▶ _STATED EXERCISE_: For each line below that includes the word "with", make a copy.

▶ _RAW DATA_:
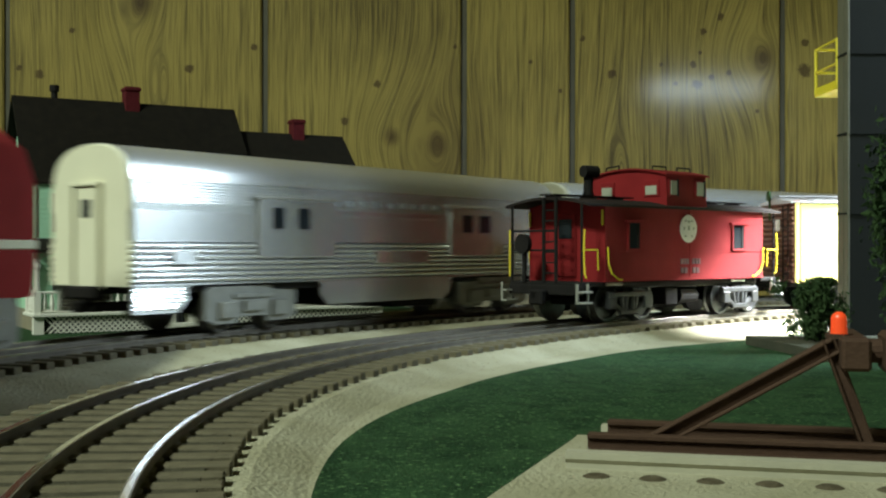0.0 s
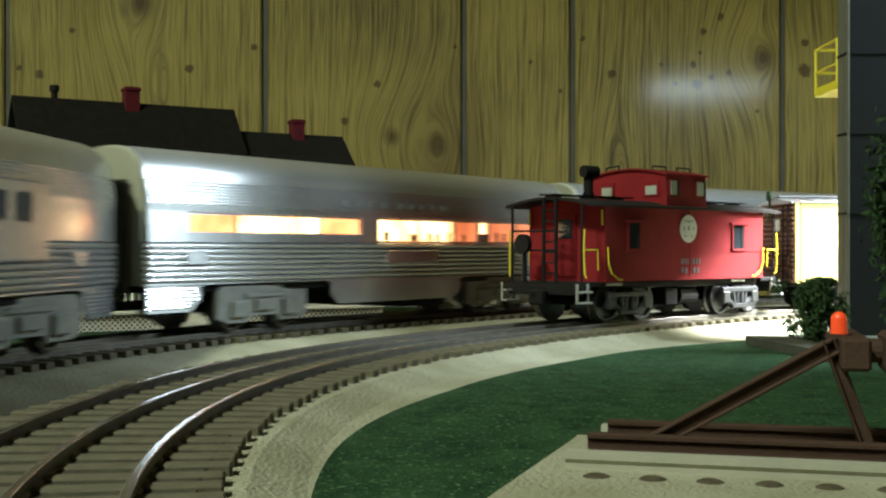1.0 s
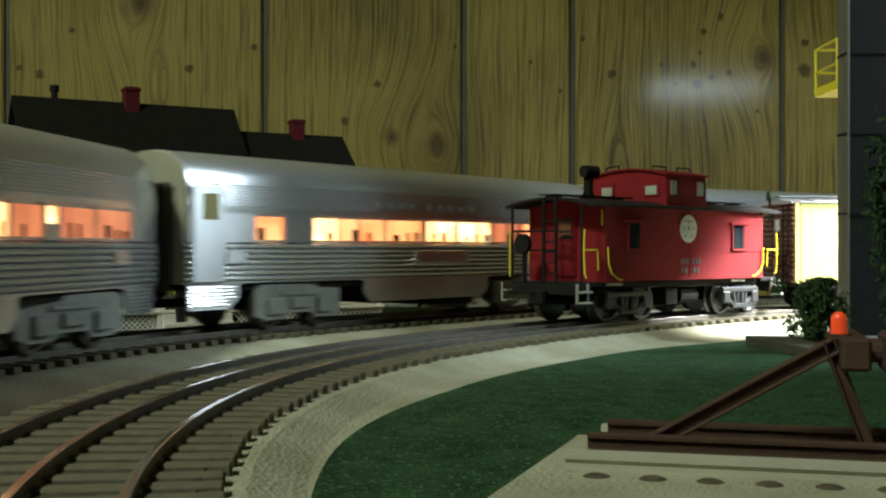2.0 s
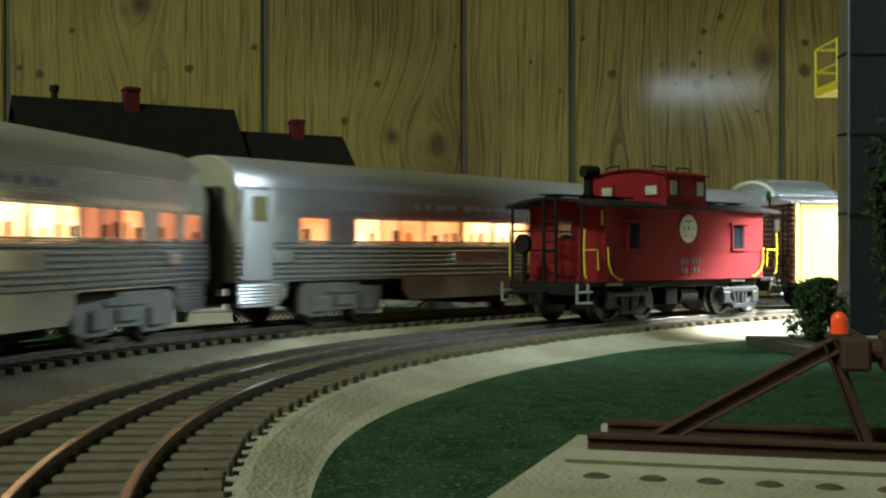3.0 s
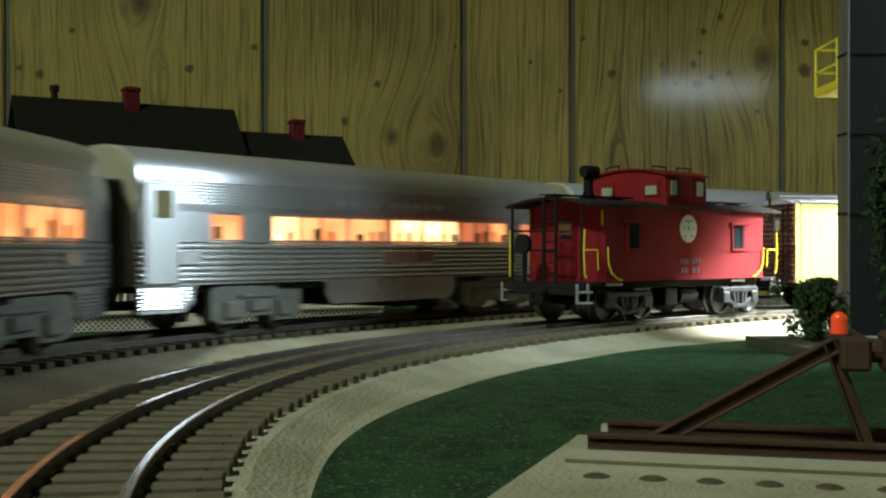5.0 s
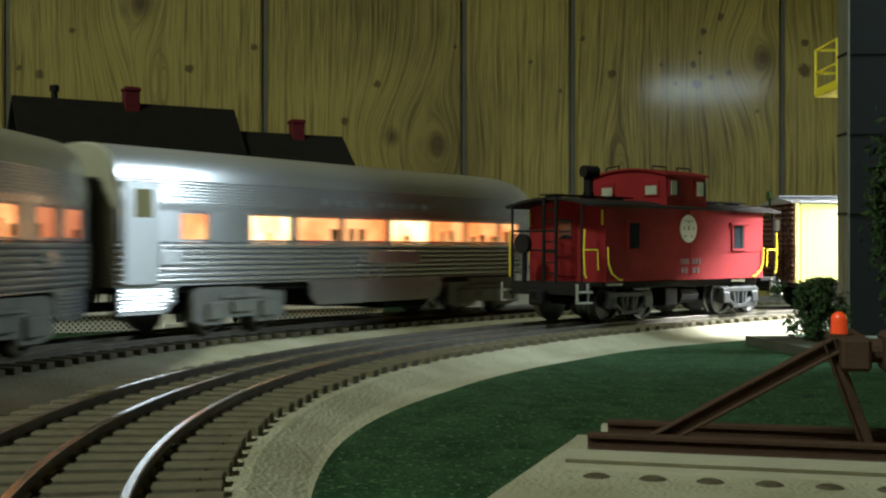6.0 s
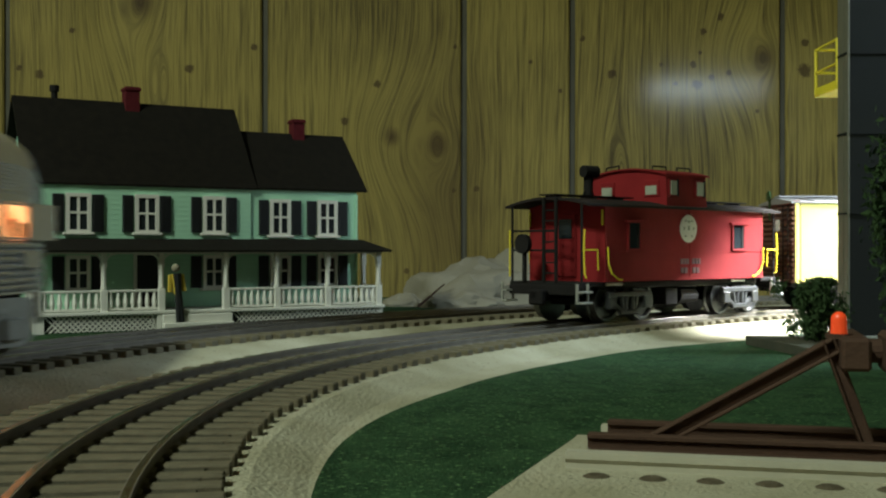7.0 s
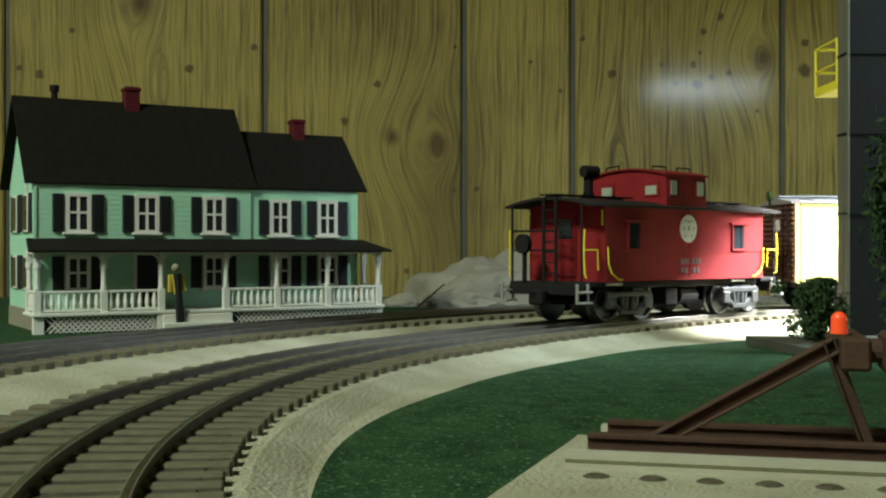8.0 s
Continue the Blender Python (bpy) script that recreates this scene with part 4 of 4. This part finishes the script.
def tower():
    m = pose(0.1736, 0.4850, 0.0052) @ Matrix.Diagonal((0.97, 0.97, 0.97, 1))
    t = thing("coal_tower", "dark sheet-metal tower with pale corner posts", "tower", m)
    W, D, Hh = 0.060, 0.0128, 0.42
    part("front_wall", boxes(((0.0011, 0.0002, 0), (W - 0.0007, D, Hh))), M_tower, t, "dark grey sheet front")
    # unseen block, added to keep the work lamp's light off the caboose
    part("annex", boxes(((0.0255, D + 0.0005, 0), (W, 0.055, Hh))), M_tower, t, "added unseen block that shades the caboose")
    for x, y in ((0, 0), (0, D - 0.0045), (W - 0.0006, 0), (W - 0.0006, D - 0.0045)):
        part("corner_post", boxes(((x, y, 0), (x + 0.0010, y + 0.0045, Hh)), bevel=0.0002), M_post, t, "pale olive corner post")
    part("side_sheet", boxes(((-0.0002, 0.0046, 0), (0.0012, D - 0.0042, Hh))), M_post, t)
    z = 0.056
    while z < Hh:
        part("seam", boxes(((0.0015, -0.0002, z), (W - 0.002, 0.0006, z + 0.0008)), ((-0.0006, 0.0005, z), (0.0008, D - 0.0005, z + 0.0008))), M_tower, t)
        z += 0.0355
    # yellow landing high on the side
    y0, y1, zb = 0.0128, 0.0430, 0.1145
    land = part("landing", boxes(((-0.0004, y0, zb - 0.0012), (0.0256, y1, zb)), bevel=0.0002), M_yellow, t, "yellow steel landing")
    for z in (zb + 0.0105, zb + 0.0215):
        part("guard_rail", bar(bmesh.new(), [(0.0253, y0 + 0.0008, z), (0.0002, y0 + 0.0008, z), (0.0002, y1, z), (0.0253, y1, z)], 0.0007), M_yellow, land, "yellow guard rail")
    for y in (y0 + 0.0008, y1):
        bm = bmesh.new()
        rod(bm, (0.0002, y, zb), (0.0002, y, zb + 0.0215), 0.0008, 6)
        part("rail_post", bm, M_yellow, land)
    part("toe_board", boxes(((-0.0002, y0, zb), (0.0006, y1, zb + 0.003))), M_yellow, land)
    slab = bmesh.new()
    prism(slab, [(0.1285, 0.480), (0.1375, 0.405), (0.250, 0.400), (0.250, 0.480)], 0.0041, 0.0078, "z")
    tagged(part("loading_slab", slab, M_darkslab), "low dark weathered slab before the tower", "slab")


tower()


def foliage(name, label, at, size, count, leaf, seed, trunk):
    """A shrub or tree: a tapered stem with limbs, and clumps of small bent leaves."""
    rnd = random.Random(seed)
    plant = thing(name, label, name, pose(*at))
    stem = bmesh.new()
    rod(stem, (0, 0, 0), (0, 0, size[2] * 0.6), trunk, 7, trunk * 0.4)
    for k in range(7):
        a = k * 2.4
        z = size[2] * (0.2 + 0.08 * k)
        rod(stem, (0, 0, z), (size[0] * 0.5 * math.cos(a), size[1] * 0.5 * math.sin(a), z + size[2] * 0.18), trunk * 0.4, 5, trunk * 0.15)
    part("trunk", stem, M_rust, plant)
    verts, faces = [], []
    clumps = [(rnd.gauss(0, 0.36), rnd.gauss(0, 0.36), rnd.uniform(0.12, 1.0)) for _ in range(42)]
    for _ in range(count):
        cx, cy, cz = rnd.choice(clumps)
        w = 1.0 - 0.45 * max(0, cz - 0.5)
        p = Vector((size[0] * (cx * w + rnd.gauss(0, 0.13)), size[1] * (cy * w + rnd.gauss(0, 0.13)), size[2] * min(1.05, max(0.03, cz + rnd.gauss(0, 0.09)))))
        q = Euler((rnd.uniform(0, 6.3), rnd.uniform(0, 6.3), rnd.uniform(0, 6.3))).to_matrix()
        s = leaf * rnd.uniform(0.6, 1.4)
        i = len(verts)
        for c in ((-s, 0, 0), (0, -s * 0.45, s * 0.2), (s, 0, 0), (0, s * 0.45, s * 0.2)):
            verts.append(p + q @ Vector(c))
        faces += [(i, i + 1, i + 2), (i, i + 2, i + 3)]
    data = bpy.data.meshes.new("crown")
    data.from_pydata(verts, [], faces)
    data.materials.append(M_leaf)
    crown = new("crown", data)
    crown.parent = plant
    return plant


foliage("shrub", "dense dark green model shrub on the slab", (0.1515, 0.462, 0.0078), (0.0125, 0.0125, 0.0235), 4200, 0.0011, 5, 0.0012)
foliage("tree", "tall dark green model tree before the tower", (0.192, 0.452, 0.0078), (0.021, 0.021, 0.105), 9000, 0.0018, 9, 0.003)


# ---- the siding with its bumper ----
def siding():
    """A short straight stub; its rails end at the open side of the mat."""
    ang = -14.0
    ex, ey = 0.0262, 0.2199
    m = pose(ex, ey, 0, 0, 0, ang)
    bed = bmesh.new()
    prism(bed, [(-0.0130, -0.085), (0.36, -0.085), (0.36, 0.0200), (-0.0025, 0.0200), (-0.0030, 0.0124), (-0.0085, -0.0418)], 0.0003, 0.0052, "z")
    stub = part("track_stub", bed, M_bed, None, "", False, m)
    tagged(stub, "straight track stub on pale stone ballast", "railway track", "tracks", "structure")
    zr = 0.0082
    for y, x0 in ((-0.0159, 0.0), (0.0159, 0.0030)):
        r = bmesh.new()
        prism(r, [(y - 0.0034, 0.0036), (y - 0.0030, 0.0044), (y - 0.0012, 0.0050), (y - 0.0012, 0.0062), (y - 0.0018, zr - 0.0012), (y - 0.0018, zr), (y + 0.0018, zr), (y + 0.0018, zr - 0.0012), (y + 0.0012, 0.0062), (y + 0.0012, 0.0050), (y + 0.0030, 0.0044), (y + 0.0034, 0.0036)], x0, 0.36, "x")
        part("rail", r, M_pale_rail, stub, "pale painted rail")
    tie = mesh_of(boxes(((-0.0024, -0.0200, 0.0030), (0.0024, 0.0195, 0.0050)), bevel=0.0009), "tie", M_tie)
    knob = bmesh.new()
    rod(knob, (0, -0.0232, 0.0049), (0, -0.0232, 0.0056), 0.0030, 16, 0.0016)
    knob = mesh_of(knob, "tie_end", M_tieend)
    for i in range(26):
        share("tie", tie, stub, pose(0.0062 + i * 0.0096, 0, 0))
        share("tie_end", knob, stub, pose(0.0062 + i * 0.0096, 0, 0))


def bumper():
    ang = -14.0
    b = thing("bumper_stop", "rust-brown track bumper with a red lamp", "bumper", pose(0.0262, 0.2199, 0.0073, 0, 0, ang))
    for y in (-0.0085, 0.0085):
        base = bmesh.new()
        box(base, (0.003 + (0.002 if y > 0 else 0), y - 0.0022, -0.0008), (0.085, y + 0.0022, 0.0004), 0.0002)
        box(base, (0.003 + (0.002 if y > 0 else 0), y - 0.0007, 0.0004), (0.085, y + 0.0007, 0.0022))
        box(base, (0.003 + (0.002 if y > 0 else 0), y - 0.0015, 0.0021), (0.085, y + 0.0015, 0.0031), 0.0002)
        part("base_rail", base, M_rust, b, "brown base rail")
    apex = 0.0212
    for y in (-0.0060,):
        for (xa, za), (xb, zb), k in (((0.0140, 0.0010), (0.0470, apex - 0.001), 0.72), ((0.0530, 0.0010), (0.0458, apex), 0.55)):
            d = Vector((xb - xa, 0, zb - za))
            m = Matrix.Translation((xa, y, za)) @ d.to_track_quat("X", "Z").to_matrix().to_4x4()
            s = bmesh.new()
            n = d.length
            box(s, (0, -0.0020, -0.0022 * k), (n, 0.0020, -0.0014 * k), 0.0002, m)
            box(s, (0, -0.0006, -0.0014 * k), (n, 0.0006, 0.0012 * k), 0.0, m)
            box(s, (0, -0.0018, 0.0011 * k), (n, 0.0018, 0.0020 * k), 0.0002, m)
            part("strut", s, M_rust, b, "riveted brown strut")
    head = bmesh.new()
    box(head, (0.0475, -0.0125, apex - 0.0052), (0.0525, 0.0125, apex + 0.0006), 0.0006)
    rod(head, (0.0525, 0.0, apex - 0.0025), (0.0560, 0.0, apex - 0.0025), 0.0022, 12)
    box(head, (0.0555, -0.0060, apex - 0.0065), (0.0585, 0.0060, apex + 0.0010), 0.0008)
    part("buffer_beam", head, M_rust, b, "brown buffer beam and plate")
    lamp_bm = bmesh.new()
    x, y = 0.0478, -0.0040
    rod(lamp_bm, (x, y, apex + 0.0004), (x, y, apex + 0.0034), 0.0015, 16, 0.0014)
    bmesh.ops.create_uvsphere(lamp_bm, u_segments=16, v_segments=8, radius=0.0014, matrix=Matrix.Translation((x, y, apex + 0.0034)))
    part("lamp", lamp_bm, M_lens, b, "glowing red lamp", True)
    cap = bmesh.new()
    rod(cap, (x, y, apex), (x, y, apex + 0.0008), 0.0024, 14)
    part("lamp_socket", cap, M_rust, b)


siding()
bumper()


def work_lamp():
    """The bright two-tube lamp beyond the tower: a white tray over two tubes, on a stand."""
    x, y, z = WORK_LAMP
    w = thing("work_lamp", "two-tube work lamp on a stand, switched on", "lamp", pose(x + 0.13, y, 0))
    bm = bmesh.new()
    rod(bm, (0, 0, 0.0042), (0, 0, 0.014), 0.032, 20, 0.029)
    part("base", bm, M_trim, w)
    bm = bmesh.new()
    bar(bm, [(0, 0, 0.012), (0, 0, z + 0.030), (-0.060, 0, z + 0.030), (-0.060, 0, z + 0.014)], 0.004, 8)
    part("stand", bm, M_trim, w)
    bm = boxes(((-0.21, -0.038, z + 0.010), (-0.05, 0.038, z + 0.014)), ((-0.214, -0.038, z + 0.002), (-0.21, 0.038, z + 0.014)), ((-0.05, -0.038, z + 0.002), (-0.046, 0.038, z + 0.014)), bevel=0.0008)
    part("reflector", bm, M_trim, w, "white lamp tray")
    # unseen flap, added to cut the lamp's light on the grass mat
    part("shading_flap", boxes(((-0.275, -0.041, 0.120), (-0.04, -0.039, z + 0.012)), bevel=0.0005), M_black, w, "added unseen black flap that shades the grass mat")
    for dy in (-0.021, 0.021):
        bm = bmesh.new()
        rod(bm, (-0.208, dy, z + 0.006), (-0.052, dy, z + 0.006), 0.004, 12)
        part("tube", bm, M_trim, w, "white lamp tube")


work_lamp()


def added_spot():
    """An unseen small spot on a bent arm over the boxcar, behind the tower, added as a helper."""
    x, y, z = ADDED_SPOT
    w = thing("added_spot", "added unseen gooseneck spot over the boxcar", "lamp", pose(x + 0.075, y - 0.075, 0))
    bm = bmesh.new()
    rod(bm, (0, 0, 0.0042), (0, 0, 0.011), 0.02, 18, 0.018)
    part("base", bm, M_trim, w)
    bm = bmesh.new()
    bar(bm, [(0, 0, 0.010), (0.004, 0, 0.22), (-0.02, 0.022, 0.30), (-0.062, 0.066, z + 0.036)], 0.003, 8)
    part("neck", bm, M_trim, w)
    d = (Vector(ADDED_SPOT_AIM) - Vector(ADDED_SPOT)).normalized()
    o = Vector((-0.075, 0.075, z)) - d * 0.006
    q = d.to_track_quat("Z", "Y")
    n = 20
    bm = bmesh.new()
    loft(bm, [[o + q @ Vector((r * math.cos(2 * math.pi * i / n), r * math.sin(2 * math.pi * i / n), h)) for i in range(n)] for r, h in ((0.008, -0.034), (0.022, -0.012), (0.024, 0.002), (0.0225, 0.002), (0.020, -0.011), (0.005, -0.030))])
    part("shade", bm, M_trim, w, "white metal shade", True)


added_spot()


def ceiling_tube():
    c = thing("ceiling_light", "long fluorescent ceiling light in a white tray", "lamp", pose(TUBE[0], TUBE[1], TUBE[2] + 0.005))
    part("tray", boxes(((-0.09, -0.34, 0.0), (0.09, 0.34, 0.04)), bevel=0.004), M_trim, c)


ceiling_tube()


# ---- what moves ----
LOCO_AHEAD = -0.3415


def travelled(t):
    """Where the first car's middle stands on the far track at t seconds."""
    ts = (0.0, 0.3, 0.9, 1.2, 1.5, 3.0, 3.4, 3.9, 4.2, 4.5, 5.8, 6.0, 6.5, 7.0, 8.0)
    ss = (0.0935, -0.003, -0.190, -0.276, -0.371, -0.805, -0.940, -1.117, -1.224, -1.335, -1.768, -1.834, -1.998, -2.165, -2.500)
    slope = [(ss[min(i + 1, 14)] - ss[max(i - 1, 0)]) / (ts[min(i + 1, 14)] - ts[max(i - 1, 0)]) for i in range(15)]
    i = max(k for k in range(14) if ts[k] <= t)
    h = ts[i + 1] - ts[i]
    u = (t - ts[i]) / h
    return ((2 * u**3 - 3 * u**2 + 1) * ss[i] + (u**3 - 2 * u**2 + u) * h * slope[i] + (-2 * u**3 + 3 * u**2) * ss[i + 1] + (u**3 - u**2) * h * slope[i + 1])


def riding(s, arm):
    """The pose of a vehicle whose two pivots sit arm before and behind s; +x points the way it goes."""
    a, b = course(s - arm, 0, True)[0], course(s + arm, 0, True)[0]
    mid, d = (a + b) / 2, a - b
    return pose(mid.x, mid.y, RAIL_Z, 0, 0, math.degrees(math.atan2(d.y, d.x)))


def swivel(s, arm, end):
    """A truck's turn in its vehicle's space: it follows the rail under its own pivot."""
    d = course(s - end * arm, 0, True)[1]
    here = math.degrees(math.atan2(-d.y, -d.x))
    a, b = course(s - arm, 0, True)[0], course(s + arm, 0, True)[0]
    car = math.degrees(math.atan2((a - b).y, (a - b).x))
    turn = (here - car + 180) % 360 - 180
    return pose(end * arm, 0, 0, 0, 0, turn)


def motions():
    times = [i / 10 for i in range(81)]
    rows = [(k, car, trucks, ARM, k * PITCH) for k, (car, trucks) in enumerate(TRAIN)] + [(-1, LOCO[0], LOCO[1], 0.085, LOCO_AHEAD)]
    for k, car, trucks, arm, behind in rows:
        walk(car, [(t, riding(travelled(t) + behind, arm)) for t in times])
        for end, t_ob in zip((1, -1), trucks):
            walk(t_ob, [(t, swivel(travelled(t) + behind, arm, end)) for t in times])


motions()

▶ _RESPONSE TO THE EXERCISE_:
Continue the Blender Python (bpy) script that recreates this scene with part 4 of 4. This part finishes the script.
    t = thing("coal_tower", "dark sheet-metal tower with pale corner posts", "tower", m)
    """A shrub or tree: a tapered stem with limbs, and clumps of small bent leaves."""
# ---- the siding with its bumper ----
    b = thing("bumper_stop", "rust-brown track bumper with a red lamp", "bumper", pose(0.0262, 0.2199, 0.0073, 0, 0, ang))